Good tech work is often invisible. The goal is stability, not drama. A careful repair preserves original materials, respects history, and keeps the instrument ready for real music.
🧾 Common mistakes at a glance (so you can spot patterns)
| Mistake | Usually damages | First warning sign | Safer direction |
|---|---|---|---|
| Heat & sun | Finish, glue joints | Tackiness, seam lines | Shade + distance from heat sources |
| Fast climate swings | Finish checking, condensation | Clouding, sudden corrosion | Case acclimation |
| Basement/attic storage | Wood movement, metal tarnish | Musty odor, sticky pads/keys | Living-space storage |
| Strong cleaners | Finish, decals | Dull spots, haze | Gentle dry cleaning |
| Forcing mechanisms | Alignment, hardware | New clicks, uneven action | Measured adjustment or technician |
| Rubber/plastic contact | Finish imprinting | Shadow marks | Finish-safe materials |
| Loose case fit | Neck joints, keywork | Rattles after travel | Immobilize gently |
❓ FAQ (expand to read)
Is it okay to play a vintage instrument regularly?
Yes. Regular playing can be fine when environment and maintenance are stable.

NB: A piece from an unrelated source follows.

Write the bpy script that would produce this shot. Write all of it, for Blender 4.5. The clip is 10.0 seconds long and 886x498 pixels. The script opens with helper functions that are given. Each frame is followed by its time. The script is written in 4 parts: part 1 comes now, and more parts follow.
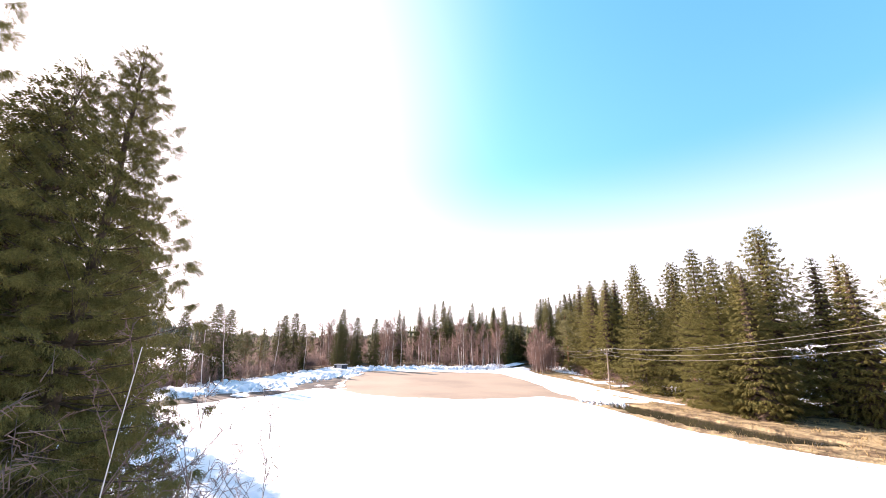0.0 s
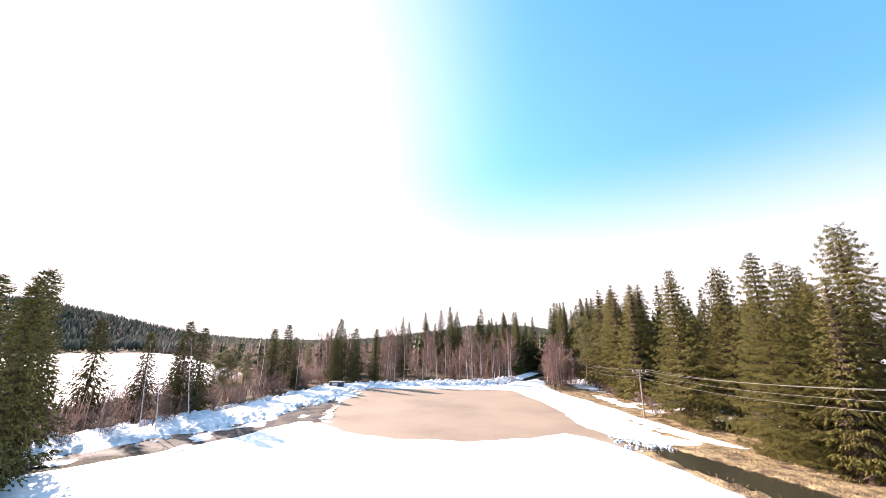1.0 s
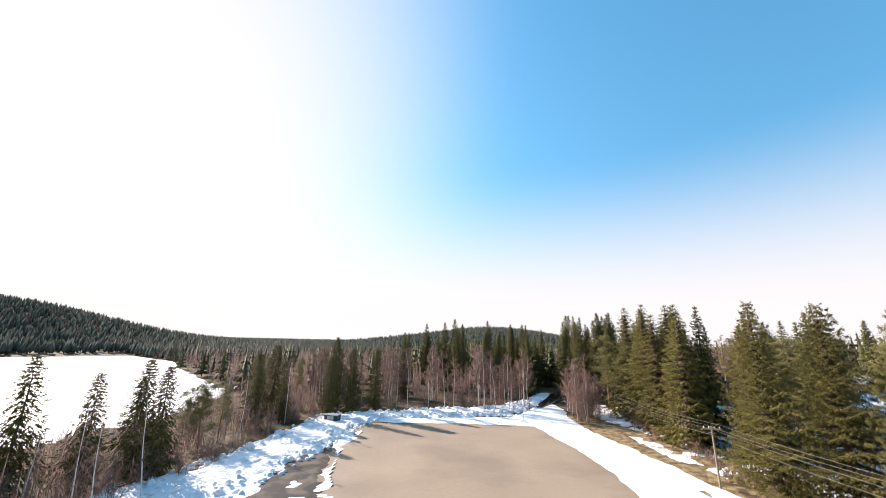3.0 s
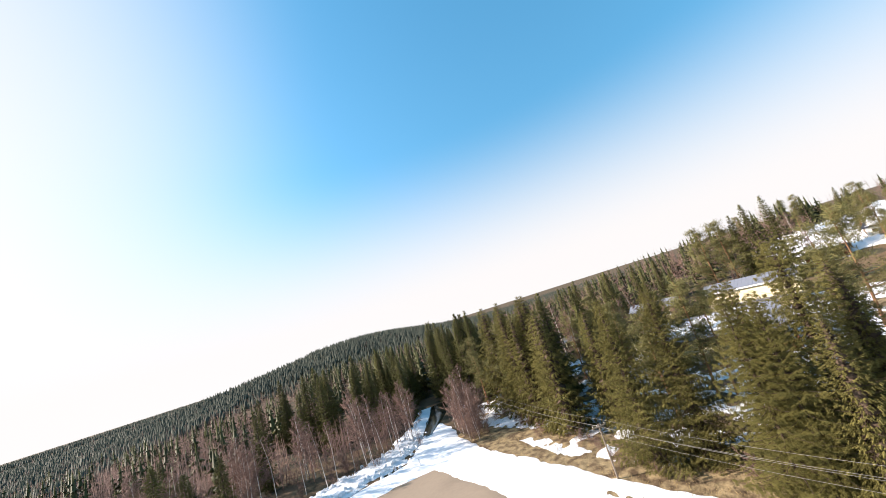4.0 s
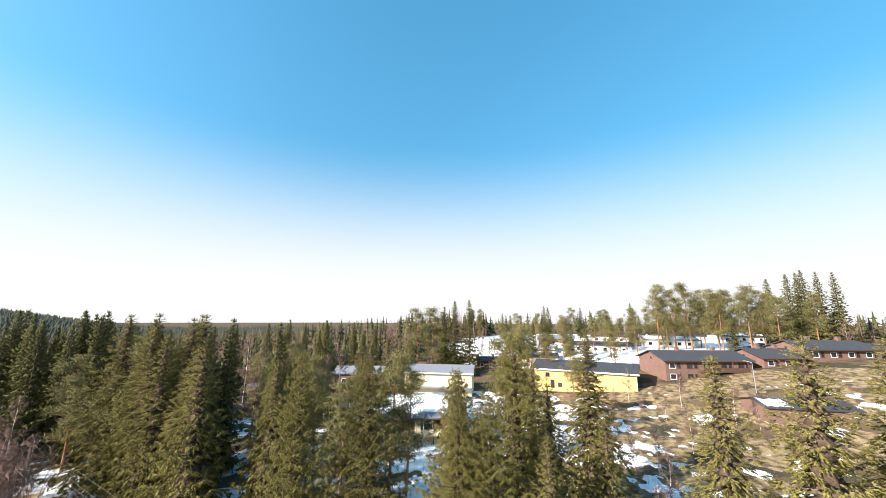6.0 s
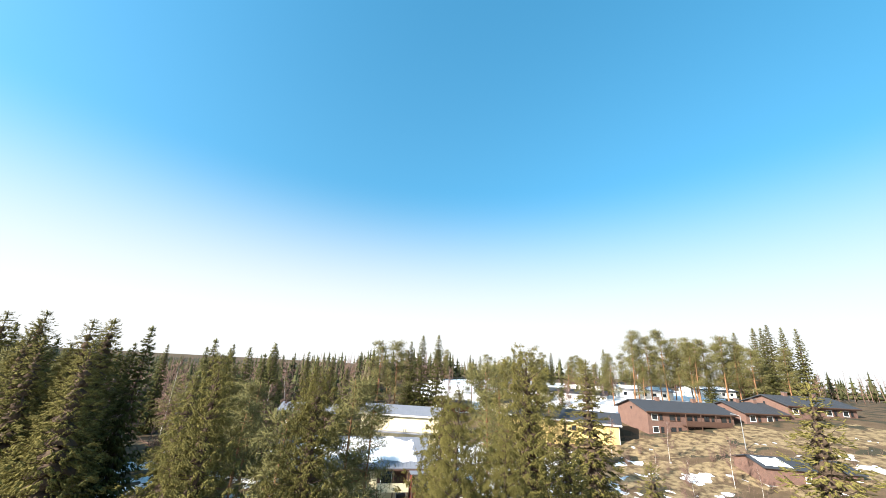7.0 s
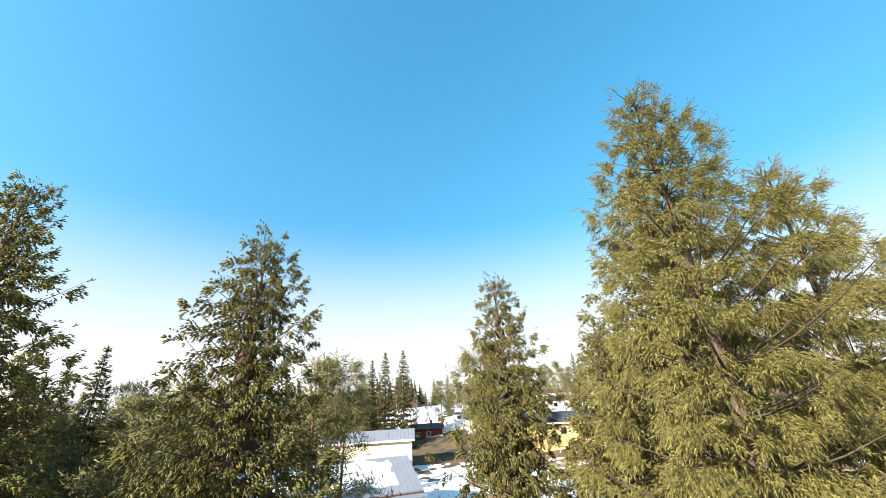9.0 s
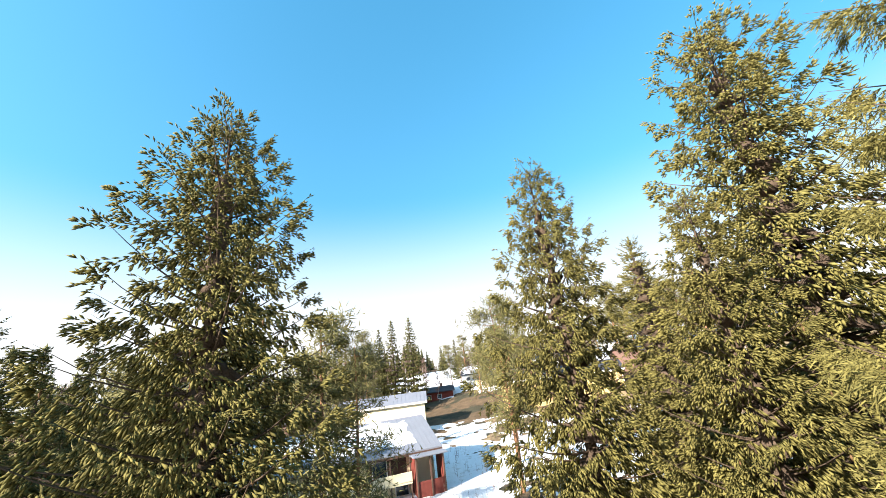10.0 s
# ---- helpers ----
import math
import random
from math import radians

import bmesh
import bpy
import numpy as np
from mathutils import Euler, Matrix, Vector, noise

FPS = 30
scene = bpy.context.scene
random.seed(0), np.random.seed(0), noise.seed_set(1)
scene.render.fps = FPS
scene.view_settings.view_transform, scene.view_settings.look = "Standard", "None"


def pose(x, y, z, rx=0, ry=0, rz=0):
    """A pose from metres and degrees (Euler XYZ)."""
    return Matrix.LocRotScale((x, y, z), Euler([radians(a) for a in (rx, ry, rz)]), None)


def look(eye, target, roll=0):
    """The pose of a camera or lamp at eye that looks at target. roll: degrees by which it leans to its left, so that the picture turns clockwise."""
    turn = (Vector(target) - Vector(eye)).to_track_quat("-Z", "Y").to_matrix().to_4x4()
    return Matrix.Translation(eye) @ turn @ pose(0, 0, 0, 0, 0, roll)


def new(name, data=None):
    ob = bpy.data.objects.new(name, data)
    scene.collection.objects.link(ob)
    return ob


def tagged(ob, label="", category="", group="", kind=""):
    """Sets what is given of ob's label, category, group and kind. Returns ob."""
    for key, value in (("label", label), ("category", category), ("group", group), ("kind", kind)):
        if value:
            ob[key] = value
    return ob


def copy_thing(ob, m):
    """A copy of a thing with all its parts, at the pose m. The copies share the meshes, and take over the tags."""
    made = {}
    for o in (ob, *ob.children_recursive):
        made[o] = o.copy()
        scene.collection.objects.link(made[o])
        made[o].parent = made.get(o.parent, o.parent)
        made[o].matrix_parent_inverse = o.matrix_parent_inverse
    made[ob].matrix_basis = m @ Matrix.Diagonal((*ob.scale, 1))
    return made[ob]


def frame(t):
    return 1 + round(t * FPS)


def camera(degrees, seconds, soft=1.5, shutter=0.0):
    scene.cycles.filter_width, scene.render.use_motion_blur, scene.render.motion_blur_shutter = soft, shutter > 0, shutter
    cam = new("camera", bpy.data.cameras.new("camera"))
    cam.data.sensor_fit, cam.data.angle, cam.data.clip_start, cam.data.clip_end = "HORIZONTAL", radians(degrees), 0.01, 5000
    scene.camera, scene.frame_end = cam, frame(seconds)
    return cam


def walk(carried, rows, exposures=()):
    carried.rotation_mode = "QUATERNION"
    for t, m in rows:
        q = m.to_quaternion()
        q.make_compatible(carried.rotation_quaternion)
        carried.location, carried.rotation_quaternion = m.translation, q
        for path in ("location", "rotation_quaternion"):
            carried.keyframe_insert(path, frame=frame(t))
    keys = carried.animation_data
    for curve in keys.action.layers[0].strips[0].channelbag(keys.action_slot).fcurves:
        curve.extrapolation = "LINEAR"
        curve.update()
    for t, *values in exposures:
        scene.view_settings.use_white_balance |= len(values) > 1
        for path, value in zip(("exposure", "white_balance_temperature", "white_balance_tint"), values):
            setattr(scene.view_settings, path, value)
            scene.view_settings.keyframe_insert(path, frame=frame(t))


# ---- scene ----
# Camera and its flight
cam = camera(102.0, 10.0, 0.6)
PATH = [
    (0, pose(16.40, 5.95, 6.50, 104.50, -1.09, 4.80)),
    (0.5, pose(16.44, 9.48, 7.84, 104.66, -1.01, 5.20)),
    (1, pose(16.60, 13.16, 9.19, 104.49, -0.58, 6.31)),
    (1.5, pose(16.41, 15.87, 10.18, 104.88, -1.20, 7.36)),
    (2, pose(15.67, 18.20, 11.48, 105.23, -1.42, 7.71)),
    (2.2, pose(15.25, 18.92, 12.01, 105.06, -1.95, 7.76)),
    (3.3, pose(10.96, 22.40, 15.55, 104.36, 1.22, 2.17)),
    (3.5, pose(10.87, 23.66, 17.22, 104.35, 6.35, -2.47)),
    (4, pose(11.25, 27.30, 21.73, 101.30, 17.33, -17.24)),
    (4.5, pose(12.67, 30.59, 22.49, 97.48, 14.83, -32.17)),
    (5, pose(14.43, 33.14, 22.45, 95.67, 6.99, -45.58)),
    (5.5, pose(17.20, 35.63, 21.96, 97.45, 2.00, -53.79)),
    (6, pose(21.01, 38.69, 20.99, 101.40, -0.24, -60.16)),
    (6.2, pose(22.75, 39.96, 20.61, 103.21, -0.22, -61.77)),
    (7.3, pose(29.06, 45.33, 17.68, 110.57, -3.59, -67.07)),
    (7.5, pose(30.24, 46.30, 17.05, 113.02, -2.70, -67.25)),
    (8, pose(33.34, 48.77, 15.91, 115.82, -0.65, -69.97)),
    (8.5, pose(35.58, 50.46, 14.58, 115.38, 0.51, -72.53)),
    (9, pose(36.89, 51.55, 13.30, 113.38, 3.08, -72.49)),
    (9.5, pose(38.38, 52.59, 12.56, 111.86, 7.52, -72.40)),
    (10, pose(39.62, 53.26, 12.26, 108.89, 7.06, -71.49)),
]
walk(cam, PATH, [(0.0, 1.95, 6900, 30), (1.0, 1.82, 6900, 29), (2.0, 1.53, 6800, 25), (3.5, 1.3, 6650, 19), (5.0, 1.33, 6600, 16), (7.5, 1.45, 6400, 11), (9.0, 1.56, 6400, 11), (10.0, 1.74, 6500, 13)])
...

The main enemies are heat, humidity swings, and forced adjustments.
What’s worse: air that’s a little off, or air that keeps changing?
For most vintage instruments, frequent changes are rougher. Stability reduces stress on wood, glue lines, and finishes.

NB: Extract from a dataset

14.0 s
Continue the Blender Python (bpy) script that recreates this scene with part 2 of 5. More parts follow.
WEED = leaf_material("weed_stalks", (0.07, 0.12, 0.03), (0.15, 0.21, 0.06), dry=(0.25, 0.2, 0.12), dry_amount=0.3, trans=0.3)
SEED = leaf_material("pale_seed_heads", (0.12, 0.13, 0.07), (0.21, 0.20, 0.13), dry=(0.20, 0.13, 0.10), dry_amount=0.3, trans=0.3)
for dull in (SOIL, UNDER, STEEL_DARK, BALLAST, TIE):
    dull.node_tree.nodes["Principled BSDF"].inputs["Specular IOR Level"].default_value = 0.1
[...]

Can I wipe the instrument after playing?
Yes. A clean, soft cloth helps remove sweat and skin oils. Avoid soaking cloths or using strong sprays on unknown vintage finishes.
Why do straps and stands sometimes leave marks?
Some materials slowly react with certain finishes. The result can be imprints or sticky patches. Keeping contact time short and choosing finish-safe materials helps.
When should I stop and call a technician?
If you see a new crack, a seam opening, stuck parts that need force, or sudden changes in action/tuning that don’t settle, it’s smart to get professional eyes on it. That’s how you protect originality and long-term stability.